▶ [THE REQUEST] Nothing but the lines from the line that contains "radians(degrees), 0.01, 5000" through the line that contains "# ---- scene" should appear in the output, each reproduced exactly.

▽

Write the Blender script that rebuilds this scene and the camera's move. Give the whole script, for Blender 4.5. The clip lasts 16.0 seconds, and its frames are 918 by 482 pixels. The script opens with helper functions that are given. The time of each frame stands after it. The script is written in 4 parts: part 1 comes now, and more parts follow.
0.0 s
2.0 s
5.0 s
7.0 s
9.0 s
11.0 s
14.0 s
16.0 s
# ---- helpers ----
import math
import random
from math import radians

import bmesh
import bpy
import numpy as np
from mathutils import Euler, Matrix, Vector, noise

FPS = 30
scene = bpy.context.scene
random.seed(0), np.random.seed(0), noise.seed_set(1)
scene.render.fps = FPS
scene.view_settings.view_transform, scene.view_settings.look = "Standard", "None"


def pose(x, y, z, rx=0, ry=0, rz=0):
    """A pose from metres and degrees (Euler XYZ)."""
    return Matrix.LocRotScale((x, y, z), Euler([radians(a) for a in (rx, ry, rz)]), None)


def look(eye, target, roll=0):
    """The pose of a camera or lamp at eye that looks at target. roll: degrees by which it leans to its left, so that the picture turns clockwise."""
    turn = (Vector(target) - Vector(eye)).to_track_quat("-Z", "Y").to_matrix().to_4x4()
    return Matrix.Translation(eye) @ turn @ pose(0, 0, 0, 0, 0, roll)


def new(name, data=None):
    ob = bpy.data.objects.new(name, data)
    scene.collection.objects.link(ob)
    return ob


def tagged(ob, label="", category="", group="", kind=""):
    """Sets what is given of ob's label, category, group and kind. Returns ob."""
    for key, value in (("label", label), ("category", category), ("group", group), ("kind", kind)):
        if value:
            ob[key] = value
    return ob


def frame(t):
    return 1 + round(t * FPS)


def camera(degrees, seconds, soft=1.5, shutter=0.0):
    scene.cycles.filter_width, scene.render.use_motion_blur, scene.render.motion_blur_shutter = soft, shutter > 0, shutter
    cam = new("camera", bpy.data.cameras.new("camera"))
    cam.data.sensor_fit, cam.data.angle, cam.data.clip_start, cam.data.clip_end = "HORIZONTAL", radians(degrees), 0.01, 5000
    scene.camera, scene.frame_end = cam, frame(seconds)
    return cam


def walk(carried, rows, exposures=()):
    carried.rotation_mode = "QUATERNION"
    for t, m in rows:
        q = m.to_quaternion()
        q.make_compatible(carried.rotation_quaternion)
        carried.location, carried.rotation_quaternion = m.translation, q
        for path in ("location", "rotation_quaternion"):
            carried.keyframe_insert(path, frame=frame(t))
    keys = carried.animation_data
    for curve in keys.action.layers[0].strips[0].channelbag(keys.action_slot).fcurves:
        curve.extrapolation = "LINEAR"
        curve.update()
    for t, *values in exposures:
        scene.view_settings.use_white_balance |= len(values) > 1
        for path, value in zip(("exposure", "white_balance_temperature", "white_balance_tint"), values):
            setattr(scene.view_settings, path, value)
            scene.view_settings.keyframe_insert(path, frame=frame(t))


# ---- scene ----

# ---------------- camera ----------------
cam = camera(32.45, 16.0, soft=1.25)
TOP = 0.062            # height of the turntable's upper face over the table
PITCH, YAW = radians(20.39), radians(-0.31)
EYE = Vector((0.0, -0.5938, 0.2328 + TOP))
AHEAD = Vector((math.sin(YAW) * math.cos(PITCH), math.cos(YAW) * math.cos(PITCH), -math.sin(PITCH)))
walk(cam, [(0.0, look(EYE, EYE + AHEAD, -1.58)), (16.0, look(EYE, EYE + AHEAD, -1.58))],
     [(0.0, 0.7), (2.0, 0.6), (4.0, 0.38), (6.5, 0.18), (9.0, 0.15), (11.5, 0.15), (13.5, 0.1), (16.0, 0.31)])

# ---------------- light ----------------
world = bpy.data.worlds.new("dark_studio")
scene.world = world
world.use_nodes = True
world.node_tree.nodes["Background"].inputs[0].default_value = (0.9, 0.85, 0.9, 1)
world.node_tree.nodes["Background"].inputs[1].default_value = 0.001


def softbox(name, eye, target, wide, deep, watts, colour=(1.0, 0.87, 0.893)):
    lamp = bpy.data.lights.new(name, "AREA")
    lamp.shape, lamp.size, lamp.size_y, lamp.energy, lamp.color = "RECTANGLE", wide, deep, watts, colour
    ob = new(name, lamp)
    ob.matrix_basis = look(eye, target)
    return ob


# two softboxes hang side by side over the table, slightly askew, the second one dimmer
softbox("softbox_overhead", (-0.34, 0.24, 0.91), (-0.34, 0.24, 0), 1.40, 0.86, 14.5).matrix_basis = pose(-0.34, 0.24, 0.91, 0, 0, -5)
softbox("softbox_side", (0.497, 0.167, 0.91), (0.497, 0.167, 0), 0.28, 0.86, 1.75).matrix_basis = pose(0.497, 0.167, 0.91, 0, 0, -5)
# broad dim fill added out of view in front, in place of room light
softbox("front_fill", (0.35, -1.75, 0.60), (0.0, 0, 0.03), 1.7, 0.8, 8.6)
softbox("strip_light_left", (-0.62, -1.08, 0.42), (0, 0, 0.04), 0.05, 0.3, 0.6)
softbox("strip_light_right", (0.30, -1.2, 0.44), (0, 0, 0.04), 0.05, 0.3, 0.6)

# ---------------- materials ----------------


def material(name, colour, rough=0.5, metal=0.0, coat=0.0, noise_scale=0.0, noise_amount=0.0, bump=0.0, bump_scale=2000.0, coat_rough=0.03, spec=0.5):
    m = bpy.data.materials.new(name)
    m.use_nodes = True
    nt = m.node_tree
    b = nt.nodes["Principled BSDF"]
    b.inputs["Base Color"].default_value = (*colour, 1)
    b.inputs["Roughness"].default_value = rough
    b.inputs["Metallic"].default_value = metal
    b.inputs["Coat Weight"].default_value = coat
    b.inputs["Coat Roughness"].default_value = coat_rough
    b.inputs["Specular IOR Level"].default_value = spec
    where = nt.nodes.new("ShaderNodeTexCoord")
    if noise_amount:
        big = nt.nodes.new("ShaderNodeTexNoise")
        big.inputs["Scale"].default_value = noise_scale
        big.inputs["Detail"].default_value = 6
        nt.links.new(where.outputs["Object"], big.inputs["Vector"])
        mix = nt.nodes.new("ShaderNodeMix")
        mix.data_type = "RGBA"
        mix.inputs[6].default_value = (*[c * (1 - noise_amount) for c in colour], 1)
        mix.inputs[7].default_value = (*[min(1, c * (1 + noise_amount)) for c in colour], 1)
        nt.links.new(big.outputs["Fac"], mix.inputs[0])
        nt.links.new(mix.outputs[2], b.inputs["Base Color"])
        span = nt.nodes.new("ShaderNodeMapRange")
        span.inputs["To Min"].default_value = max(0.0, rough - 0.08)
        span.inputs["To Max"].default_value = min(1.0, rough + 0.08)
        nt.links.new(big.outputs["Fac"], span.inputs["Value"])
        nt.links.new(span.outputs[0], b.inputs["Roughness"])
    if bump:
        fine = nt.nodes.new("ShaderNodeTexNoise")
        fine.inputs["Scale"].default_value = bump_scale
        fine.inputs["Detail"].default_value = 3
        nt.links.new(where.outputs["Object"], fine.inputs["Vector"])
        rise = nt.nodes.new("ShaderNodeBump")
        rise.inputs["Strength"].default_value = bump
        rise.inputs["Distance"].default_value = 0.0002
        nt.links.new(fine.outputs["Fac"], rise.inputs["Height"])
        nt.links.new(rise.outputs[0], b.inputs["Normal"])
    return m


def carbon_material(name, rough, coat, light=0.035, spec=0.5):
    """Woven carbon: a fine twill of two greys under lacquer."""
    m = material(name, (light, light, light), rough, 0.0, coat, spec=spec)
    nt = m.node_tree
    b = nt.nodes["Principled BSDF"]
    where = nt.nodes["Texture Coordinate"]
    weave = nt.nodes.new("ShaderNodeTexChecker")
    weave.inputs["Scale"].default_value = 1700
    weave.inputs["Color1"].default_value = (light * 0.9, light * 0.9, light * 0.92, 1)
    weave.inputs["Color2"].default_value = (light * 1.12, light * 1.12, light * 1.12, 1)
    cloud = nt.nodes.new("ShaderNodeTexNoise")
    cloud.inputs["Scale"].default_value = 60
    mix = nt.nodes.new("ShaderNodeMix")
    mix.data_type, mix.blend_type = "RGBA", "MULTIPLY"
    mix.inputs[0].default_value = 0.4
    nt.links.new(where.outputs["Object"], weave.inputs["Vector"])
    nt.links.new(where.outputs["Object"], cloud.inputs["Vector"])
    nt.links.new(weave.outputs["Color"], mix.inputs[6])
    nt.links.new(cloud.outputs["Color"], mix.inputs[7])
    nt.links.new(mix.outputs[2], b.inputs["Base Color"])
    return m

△

▶ [FINISHED EXERCISE]
    cam.data.sensor_fit, cam.data.angle, cam.data.clip_start, cam.data.clip_end = "HORIZONTAL", radians(degrees), 0.01, 5000
    scene.camera, scene.frame_end = cam, frame(seconds)
    return cam


def walk(carried, rows, exposures=()):
    carried.rotation_mode = "QUATERNION"
    for t, m in rows:
        q = m.to_quaternion()
        q.make_compatible(carried.rotation_quaternion)
        carried.location, carried.rotation_quaternion = m.translation, q
        for path in ("location", "rotation_quaternion"):
            carried.keyframe_insert(path, frame=frame(t))
    keys = carried.animation_data
    for curve in keys.action.layers[0].strips[0].channelbag(keys.action_slot).fcurves:
        curve.extrapolation = "LINEAR"
        curve.update()
    for t, *values in exposures:
        scene.view_settings.use_white_balance |= len(values) > 1
        for path, value in zip(("exposure", "white_balance_temperature", "white_balance_tint"), values):
            setattr(scene.view_settings, path, value)
            scene.view_settings.keyframe_insert(path, frame=frame(t))


# ---- scene ----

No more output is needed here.